Un « dialogue franco-allemand » : le poids des mots
L’expression particulièrement imagée “mort aux vaches”, inconnue en Allemagne, viendrait des postes prussiens (“Wache” : sentinelle) sur le territoire français occupé pendant la guerre de 1870. La “longue genèse de la haine” du deuxième chapitre rappelle qu’au XVIIème siècle, c’est pourtant la France qui est vue comme un état belliqueux. Le rattachement de Strasbourg et de l’Alsace à la France par Louis XIV est vécu comme une annexion côté allemand. La proclamation de l’empire allemand à Versailles en janvier 1871 marque le paroxysme du traumatisme en France. La guerre de 1870 marque ainsi le début de l’inimitié héréditaire entre Français et Allemands : c’est la nationalisation de l’interprétation de la guerre, c’est à partir de ce conflit qu’on attribue la responsabilité des souffrances à l’autre peuple. La mémoire française a en partie refoulé cet épisode, sans doute en raison de la Commune et de sa fin tragique.
Deux visions de la Première Guerre mondiale et de ses conséquences
Au tout début de la Première Guerre mondiale, 93 savants, artistes et écrivains allemands signent un “Appel au monde civilisé”, dans lequel ils se rallient à la théorie de la supériorité de la “Kultur” (au sens de civilisation) allemande. Ce texte justifie notamment la violation de la neutralité belge comme seule réponse à une agression étrangère dont l’Allemagne serait victime. L’article 231 du Traité de Versailles y répond en 1919 en imputant la responsabilité du conflit non à l’Etat allemand, mais au peuple allemand. Dans la France du côté des vainqueurs se développe le mythe d’un grand sacrifice mais dont l’issue a été le rétablissement de la paix dans la République, ce qui permet mieux l’acceptation des innombrables pertes humaines. En 1870, la France vaincue avait perdu son honneur. En 1918-1919, c’est l’Allemagne qui doit “assumer cette défaite insupportable”. Le Traité de Versailles n’est cependant pas entièrement satisfaisant pour les Français (pas d’internationalisation de la Ruhr et ses ressources en charbon par exemple), contrairement à ce qu’imagine l’opinion publique allemande.

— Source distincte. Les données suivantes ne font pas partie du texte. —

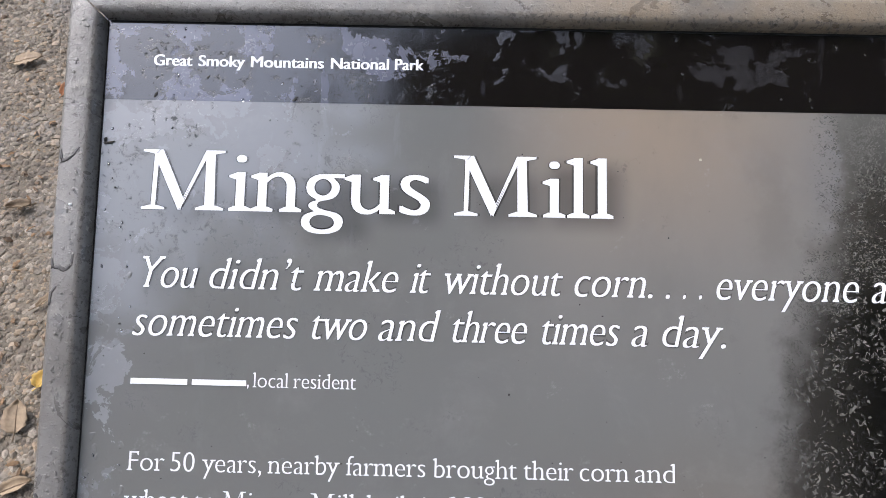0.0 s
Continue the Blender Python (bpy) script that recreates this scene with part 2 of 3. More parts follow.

Les artisans de la réconciliation : une brève éclaircie
Des groupes pacifistes et les représentants économiques – soucieux de retrouver la prospérité – concourent au rétablissement de relations apaisées entre la France et l’Allemagne. Cependant, Briand et Stresemann à Locarno en 1925 défendent deux positions différentes. La France y obtient la sécurité de sa frontière orientale, quand l’Allemagne espère plutôt une révision des frontières allant hypothétiquement jusqu’au rattachement futur de l’Autriche à l’Allemagne. Le changement de gouvernement en 1926 met fin à cette politique de rapprochement.
Le chapitre sur la Seconde Guerre mondiale évoque la rapide défaite de la France en 1940 et les conditions humiliantes de l’armistice qui marquent durablement les esprits. La France, à l’instar de l’Allemagne est “travaillée par son passé” souligne Hélène Miard-Delacroix, en rappelant le titre du livre d’Eric Conan et Henry Rousso (“Vichy, un passé qui ne passe pas”, 1994).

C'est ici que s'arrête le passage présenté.